The focus on the "E" in ESG has been escalating, spurred on by increasing global climate concerns. However, the limitation of most current ESG assessments is their focus on the present state of environmental factors. While this is undeniably important, the scope must be broadened to include future environmental risks to ensure the longevity and robustness of portfolios and investments.
Impacts on Business
In the past, overlooking the "future E" has led to unforeseen complications for portfolios and investments. An example of this can be found in the recent case of fossil fuel-based companies, where investors faced significant losses due to a lack of foresight about regulatory changes and public sentiment shifts towards cleaner energy sources.

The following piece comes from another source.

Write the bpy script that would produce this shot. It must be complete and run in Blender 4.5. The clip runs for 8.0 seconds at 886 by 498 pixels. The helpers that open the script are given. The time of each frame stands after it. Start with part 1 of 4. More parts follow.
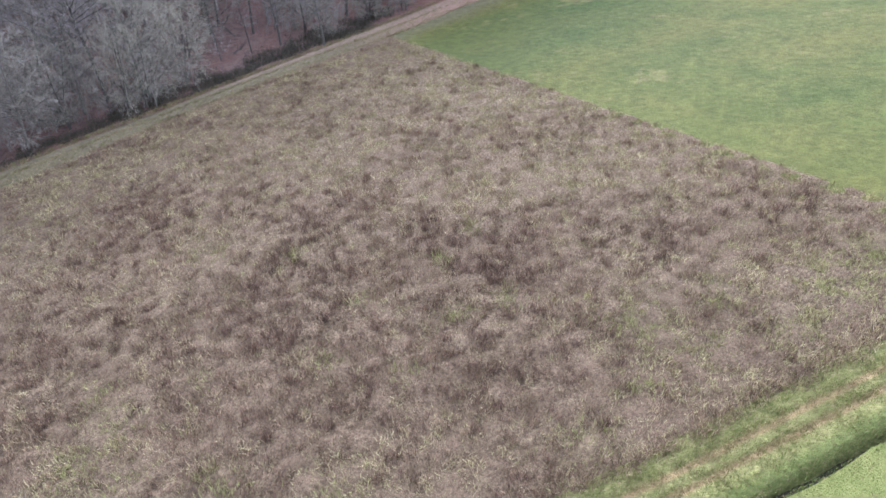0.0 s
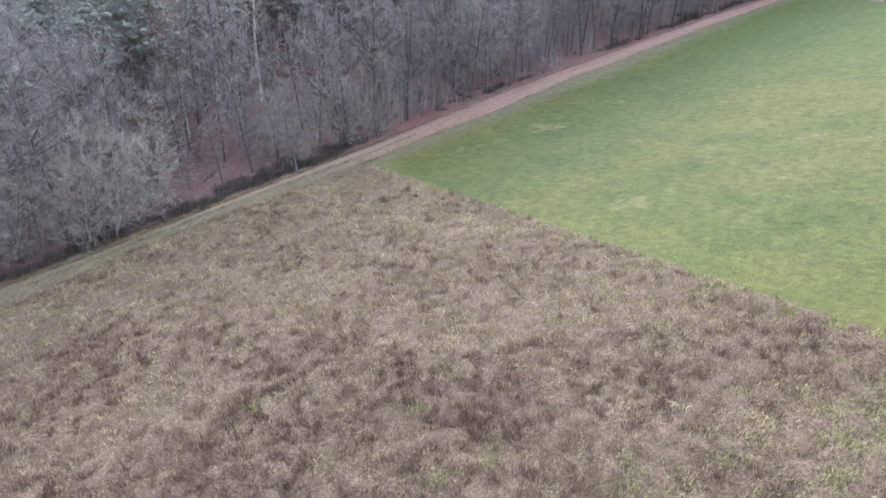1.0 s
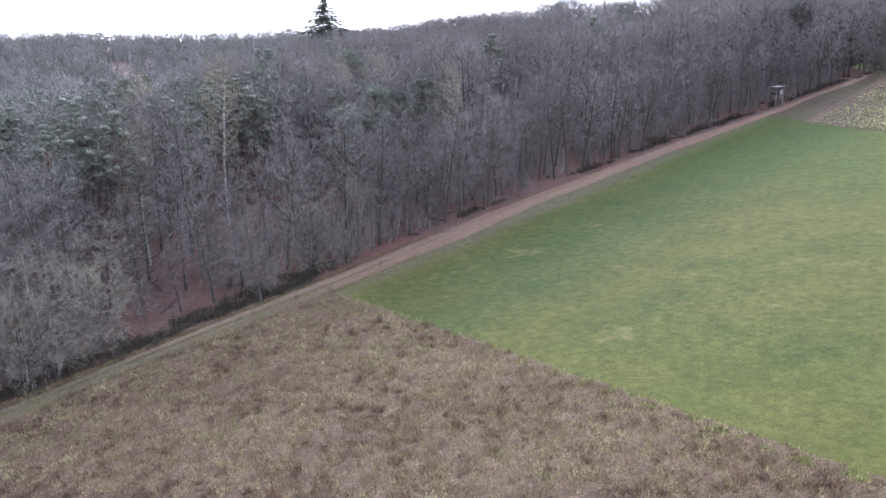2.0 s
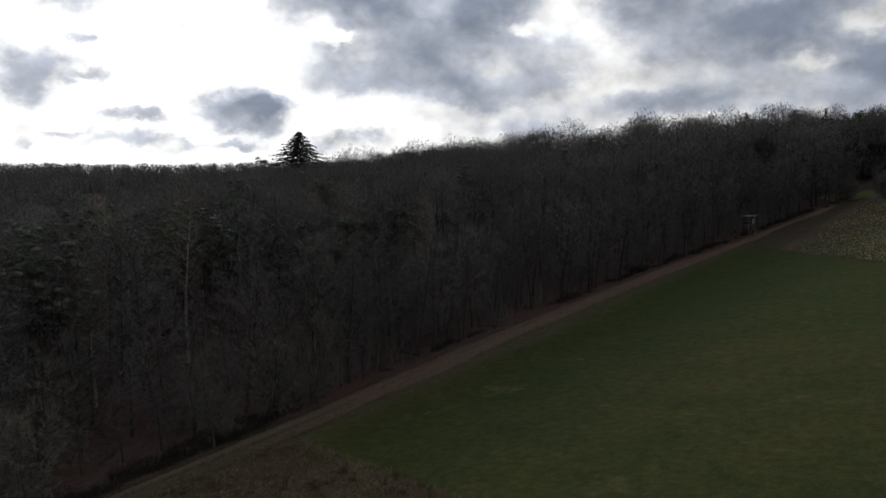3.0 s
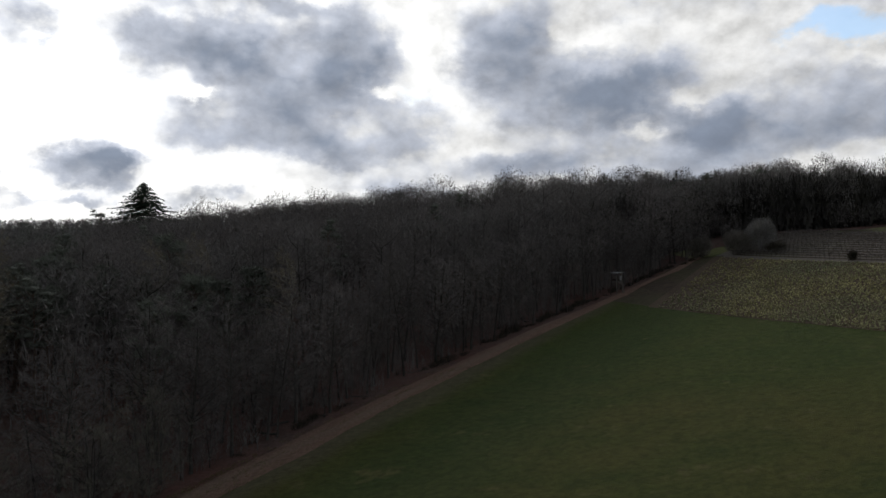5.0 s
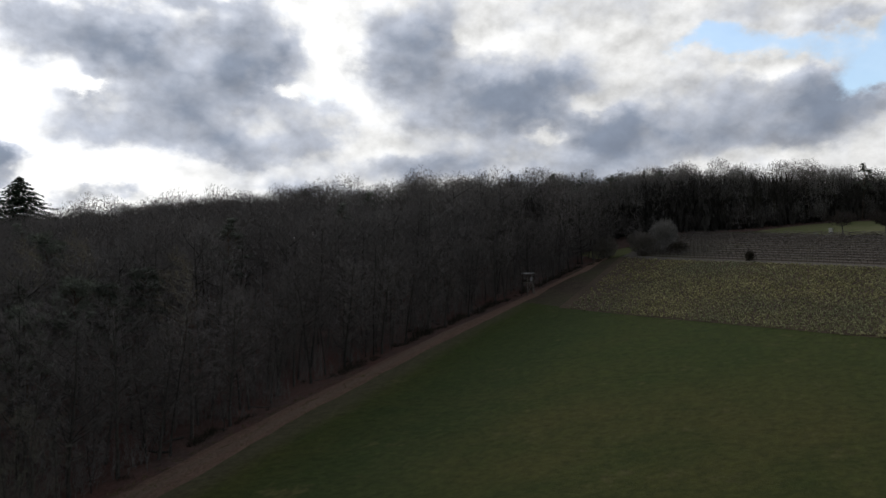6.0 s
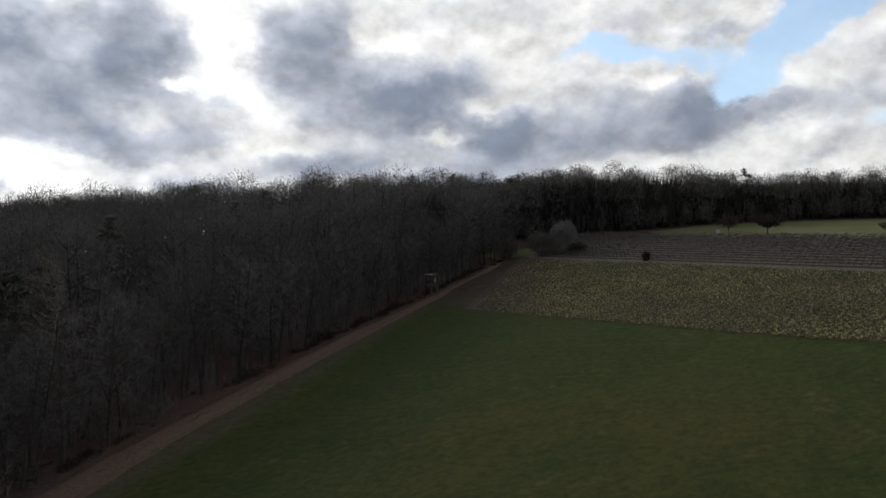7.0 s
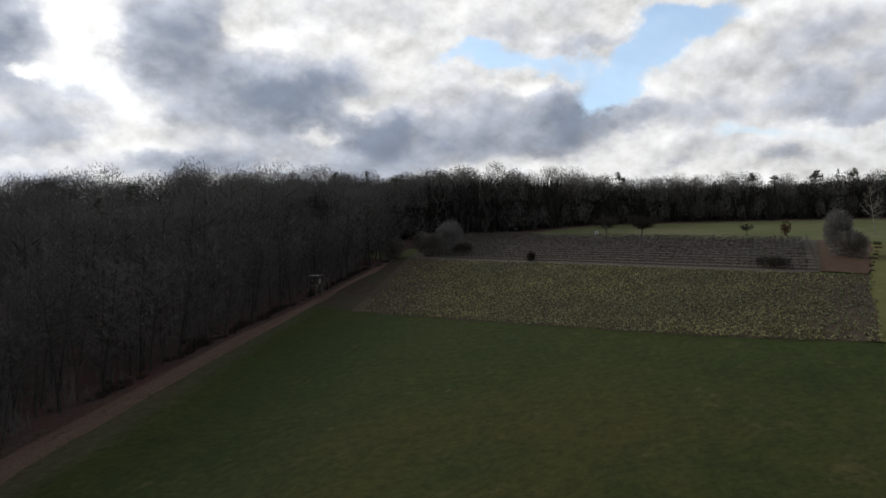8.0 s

Anticipating environmental risks has become integral for financial sustainability. Capital providers who successfully predict and navigate these risks can ensure stronger long-term ESG portfolios, protect their investments from sudden regulatory shifts, and make informed decisions about potential opportunities.
The Looming Horizon
Environmental risks are constantly evolving and intensifying. Some of the potential future risks include more stringent carbon emissions regulations, increases in litigation related to environmental damage, and negative impacts of climate change on supply chains. These challenges, if not adequately prepared for, can significantly affect the value and viability of investments.
Integrating Future Risks into Your Diligence Process
The key to navigating these shifting sands is to effectively integrate the prediction of future environmental risks into your diligence process. This involves staying informed about evolving environmental policies and scientific research, and considering worst-case environmental scenarios during investment assessments.
Pitfalls to Avoid
Avoid the trap of short-sightedness. Overemphasis on current profitability without considering future environmental sustainability can lead to catastrophic losses in the long term. Ignoring the societal shift towards environmental consciousness can also impact your investments' social and reputation capital. Finally, be cautious of greenwashing - where companies portray themselves as more environmentally friendly than they actually are.

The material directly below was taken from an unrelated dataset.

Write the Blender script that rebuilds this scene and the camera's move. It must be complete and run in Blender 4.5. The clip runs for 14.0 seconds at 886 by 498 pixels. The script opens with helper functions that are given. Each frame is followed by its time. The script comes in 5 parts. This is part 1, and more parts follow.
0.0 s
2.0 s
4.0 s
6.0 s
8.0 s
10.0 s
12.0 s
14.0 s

Navigating the future of ESG ratings requires a deep understanding of environmental trends, regulatory landscapes, and scientific predictions. Integrating these considerations into your process will help to protect and grow your portfolios, ensure your investments' longevity, and align your business with the future of sustainable finance. The move from ESG to E+SG is not just about mitigating risk – it's about seizing opportunities in a changing world.